Но тогда возникает вопрос: а что такое человек? Что главное в неуловимой, зачастую непостоянной человеческой сути, лежащей в основе социальных систем и идеологий, которая должна служить абсолютным моральным эталоном? Стоит поднять этот вопрос, как политика социальной системы уступает, по выражению Тимоти Лири[73], «политике нервной системы». Классовое сознание как генеративный принцип уступает… сознанию сознания. Именно в этой точке соединяются новые левые и богемные битники и хиппи.

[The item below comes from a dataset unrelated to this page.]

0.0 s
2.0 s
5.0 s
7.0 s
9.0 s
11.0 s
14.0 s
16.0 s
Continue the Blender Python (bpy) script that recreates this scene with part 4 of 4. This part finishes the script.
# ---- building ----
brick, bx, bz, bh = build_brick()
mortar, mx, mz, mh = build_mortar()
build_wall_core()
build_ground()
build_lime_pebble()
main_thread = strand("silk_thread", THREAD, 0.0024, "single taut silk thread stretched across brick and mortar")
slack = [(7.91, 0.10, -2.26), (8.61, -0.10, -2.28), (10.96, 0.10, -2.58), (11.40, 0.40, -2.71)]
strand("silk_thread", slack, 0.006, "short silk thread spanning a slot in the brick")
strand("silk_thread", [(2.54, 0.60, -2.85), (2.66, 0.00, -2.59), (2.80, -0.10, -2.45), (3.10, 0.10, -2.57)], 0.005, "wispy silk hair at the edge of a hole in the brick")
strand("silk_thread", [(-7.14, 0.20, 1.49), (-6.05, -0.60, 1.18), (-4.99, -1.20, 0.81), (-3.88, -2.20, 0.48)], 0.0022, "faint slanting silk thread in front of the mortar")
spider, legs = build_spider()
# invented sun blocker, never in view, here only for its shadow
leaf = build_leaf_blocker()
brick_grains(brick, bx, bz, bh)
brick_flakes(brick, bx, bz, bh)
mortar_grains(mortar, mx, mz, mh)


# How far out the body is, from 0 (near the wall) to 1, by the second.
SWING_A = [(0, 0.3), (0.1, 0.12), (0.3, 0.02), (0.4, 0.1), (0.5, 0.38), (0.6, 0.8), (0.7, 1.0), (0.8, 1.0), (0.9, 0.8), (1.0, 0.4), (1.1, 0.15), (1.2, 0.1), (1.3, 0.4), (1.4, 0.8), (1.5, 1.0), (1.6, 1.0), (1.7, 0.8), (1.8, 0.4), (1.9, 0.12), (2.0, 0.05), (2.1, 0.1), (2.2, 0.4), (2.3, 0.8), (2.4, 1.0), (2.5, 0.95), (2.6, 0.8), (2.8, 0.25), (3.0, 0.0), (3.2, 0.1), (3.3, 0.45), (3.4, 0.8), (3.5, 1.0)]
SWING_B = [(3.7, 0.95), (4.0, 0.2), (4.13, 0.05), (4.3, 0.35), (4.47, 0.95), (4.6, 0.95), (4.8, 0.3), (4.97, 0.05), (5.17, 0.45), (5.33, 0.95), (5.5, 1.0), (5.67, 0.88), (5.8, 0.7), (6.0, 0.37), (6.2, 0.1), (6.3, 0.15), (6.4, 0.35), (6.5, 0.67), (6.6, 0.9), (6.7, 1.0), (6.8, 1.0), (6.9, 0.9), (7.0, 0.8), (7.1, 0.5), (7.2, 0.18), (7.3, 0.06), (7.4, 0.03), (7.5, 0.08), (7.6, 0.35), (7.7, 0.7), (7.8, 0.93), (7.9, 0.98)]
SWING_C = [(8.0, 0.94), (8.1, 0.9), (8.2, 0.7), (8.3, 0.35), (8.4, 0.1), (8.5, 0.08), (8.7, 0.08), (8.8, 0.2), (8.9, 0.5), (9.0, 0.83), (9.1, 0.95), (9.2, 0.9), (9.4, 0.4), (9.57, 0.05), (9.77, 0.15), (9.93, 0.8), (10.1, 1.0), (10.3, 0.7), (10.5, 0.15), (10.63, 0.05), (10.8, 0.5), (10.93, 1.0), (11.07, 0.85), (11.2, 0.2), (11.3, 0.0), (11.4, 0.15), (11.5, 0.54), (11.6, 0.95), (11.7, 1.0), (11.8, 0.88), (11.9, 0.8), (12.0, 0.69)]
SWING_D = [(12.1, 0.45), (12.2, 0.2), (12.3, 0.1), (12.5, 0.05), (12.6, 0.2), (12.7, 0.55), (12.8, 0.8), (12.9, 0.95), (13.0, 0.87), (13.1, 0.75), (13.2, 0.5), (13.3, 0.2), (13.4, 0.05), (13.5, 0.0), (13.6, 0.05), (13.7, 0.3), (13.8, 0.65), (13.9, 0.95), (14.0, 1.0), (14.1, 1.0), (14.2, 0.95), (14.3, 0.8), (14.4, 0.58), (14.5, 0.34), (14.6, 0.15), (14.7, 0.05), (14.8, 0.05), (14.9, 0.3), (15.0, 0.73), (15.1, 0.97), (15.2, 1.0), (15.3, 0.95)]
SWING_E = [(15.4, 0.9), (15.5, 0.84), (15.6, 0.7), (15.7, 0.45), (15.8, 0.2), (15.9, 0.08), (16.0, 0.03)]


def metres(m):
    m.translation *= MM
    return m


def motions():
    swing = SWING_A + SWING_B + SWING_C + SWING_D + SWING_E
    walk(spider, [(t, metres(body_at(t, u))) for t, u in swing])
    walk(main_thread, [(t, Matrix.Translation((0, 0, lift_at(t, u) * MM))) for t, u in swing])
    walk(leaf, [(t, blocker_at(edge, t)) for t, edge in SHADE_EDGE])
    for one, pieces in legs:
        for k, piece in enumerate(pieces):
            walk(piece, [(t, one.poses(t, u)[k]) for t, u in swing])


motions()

Даже в своих злейших карикатурных проявлениях богемная часть молодежной культуры не утрачивает своего особого характера, в основе которого интенсивное самопознание и исследование неоткрытых сокровищ личностного сознания. Стереотипный битник или хиппи – это деклассированный, поглощенный собой тип, впавший в наркотический ступор или погруженный в экстатическое созерцание. Что кроется за этим популярным имиджем, как не подлинный, пусть временами комичный или безнадежно неадекватный поиск истинной сути личности?
Презирающая условности богема, возможно, слишком отдалена от общественной деятельности, чтобы это понравилось новым левым радикалам, но направление их самоустранения активисты готовы понять. Это «путешествие» в глубь себя, в глубь самопознания. Легкий переход из одного политического крыла в другое в контркультуре сделался возможным благодаря системе, сложившейся во многих свободных университетах. Вначале диссидентские академии, получив добро от кампусных левых студентов, делают упор на политику. Но постепенно учебный план разваливается как по содержанию, так и по методам обучения: начинаются психоделики, световые шоу, аудиовизуальное оборудование, «тотальный театр»[74], объединение студентов в большие группы, Маклюэн[75], экзотические религии, прикосновения нежности, лаборатории экстази[76]… Подобную трансформацию можно наблюдать в карьере Боба Дилана, который пользуется авторитетом у всех сегментов молодежной контркультуры. Ранние песни Дилана представляли собой традиционный фолк, поднимавший злободневные проблемы социальной справедливости и содержавший протест против властей, войн и эксплуатации. Затем Дилан вдруг пришел к выводу, что традиционные баллады Вуди Гатри «достают» недостаточно глубоко, и его песни стали сюрреалистическими и психоделическими. Неожиданно Дилан оказался ниже логического мозга социального дискурса, исследуя глубины ночных кошмаров и пытаясь добраться до переплетенных корней поведения и мотиваций. На этом этапе проект, который приняли битники начала пятидесятых, – переделка себя, своего образа жизни, своего восприятия и реагирования, – вышел на первый план, отодвинув задачу смены власти или политического курса.